Fitch Affirms GTP Acquisition Partners I, LLC Secured Tower Rev Notes, Series 2011-2 and 2013-1
--\$490,000,000 class 2011-2C at 'Asf'; Outlook Stable;
--\$155,000,000 class 2011-2F at 'BB-sf'; Outlook Stable;
--\$190,000,000 class 2013-1C at 'Asf'; Outlook Stable;
--\$55,000,000 class 2013-1F at 'BB-sf'; Outlook Stable.
KEY RATING DRIVERS
The affirmations are the result of the stable performance of the collateral since issuance with no significant changes to the collateral composition. The Stable Outlooks reflect the limited prospect for upgrades given the provision to issue additional notes.
RATING SENSITIVITIES
The classes are expected to remain stable based on continued cash flow growth due to annual rent escalations and automatic renewal clauses resulting in higher debt service coverage ratios since issuance. The ratings have been capped at 'A' due to the specialized nature of the collateral and the potential for changes in technology to affect long-term demand for wireless tower space.

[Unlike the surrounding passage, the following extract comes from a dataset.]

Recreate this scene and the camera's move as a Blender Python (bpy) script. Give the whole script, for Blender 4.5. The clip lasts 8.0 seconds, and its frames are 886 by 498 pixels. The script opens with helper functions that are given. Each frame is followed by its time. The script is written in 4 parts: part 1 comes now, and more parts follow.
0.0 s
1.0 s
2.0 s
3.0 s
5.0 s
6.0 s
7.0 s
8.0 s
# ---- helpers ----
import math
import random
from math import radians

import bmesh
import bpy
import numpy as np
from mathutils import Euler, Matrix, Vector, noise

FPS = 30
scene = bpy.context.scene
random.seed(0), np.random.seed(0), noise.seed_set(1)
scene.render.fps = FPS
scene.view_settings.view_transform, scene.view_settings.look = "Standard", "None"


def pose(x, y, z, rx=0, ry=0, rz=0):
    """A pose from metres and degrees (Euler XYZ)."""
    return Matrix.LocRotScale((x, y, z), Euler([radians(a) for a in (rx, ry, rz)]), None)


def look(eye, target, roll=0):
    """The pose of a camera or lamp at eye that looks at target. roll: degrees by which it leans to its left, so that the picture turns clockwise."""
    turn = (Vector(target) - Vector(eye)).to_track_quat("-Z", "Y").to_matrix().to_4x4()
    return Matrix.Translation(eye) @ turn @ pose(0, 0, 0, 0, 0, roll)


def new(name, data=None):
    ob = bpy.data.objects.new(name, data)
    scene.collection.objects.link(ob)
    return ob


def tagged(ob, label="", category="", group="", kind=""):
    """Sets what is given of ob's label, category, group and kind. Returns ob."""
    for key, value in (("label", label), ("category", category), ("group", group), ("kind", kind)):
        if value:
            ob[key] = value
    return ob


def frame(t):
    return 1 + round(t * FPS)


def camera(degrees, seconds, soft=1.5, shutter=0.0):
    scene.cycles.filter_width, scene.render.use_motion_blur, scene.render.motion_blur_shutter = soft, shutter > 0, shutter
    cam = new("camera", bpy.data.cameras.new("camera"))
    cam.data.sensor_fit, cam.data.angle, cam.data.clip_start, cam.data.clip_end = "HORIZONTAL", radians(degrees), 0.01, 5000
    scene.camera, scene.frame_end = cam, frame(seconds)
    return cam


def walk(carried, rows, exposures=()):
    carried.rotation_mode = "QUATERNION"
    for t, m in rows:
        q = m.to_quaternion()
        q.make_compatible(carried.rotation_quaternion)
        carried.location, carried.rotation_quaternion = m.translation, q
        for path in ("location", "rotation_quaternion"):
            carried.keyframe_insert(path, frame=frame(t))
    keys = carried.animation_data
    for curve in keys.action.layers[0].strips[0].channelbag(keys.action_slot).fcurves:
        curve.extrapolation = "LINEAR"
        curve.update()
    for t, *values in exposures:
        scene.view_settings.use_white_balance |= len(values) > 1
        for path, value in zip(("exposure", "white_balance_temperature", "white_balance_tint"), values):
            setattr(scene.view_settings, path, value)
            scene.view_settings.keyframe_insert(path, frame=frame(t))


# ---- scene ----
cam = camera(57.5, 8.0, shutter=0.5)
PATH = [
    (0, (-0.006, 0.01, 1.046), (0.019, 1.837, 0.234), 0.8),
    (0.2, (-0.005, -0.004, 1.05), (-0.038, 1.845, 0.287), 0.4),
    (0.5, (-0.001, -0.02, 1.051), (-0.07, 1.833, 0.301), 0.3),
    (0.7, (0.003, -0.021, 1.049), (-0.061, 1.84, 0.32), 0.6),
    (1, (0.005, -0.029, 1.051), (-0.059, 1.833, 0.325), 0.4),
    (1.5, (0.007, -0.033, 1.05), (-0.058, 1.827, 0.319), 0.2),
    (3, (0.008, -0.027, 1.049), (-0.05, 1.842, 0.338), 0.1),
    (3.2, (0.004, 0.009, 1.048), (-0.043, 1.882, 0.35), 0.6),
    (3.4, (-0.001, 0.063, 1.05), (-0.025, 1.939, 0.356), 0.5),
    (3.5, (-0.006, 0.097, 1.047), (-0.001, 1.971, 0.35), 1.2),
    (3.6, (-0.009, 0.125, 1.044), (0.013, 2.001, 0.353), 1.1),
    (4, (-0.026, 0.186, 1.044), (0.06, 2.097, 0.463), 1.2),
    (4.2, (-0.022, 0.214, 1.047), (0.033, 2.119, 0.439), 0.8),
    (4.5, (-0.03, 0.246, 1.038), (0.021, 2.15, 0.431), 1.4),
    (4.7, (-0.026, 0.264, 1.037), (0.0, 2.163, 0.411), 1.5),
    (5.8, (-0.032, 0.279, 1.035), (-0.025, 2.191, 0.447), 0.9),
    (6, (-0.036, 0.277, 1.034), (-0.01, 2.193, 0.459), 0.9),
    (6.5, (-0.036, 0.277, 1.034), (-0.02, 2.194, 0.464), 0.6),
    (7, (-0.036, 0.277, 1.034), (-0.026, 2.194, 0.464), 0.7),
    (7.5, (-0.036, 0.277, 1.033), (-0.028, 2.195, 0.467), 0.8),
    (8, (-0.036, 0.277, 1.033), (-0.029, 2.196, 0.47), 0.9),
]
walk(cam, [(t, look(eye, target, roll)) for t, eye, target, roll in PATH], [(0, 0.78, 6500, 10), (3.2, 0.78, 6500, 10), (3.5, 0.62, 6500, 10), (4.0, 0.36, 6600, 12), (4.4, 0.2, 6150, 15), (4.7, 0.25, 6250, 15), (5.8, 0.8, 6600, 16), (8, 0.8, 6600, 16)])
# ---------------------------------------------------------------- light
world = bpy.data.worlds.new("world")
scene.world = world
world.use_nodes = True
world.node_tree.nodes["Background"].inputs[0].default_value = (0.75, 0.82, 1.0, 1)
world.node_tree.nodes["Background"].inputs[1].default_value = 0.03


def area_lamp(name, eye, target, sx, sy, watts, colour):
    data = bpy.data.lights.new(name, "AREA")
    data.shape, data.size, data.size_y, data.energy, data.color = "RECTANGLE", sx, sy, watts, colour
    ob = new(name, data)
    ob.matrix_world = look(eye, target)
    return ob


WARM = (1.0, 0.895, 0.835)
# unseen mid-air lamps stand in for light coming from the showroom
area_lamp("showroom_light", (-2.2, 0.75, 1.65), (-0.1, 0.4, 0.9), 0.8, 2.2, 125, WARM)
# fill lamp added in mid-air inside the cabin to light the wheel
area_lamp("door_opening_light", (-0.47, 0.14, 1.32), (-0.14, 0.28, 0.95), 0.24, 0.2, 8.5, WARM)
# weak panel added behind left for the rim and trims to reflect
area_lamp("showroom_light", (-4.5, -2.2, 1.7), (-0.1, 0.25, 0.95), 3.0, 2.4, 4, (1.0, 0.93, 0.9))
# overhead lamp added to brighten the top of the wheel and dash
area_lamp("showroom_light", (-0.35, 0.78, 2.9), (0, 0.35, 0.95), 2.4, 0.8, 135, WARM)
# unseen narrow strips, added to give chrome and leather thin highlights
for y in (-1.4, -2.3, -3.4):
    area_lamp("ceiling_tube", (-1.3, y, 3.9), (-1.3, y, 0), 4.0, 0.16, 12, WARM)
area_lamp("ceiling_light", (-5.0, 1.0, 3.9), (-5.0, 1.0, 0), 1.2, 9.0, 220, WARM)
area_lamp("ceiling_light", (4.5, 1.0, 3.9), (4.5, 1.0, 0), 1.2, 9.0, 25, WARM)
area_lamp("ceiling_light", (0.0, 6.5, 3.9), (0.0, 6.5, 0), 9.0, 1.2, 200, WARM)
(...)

All of the notes are backed by mortgages representing more than 93% of the annualized run rate net cash flow (NCF) and guaranteed by the direct parent of the borrowers. Those guarantees are secured by a pledge and first-priority-perfected security interest in 100% of the equity interest of the borrowers (which own, lease or manage 2,713 wireless communication sites) and of the direct parent, respectively.
The non-rated 2011-1C class with a balance of \$70 million has the same rating and is pari passu with classes 2011-2C and 2013-1C. Additionally, 2011-2F and 2013-1F have the same rating and are pari passu in terms of losses with each other.
As part of its review, Fitch analyzed the collateral data and site information provided by the master servicer, Midland Loan Services. As of the March 2015 remittance, aggregate annualized run rate net cash flow increased 10.2% since 2013 to \$127.6 million. The Fitch stressed debt service coverage ratio (DSCR) increased from 1.26x at issuance to 1.36x as a result of the increase in net cash flow.
The technology type concentration is stable. As of March 2015, total revenue contributed by telephony tenants was 96.6%, which is an increase from 90.6% at issuance. Lease revenues from telephony tenants have more stable income characteristics than other tenant types due to the strong end-use customer demand for wireless services.
American Tower Corporation, rated 'BBB' by Fitch, acquired 100% of the outstanding common membership interests of MIP Tower Holdings LLC, a private real estate investment trust, which is the parent company of Global Tower Partners (GTP) and assumed the existing GTP debt in October 2013.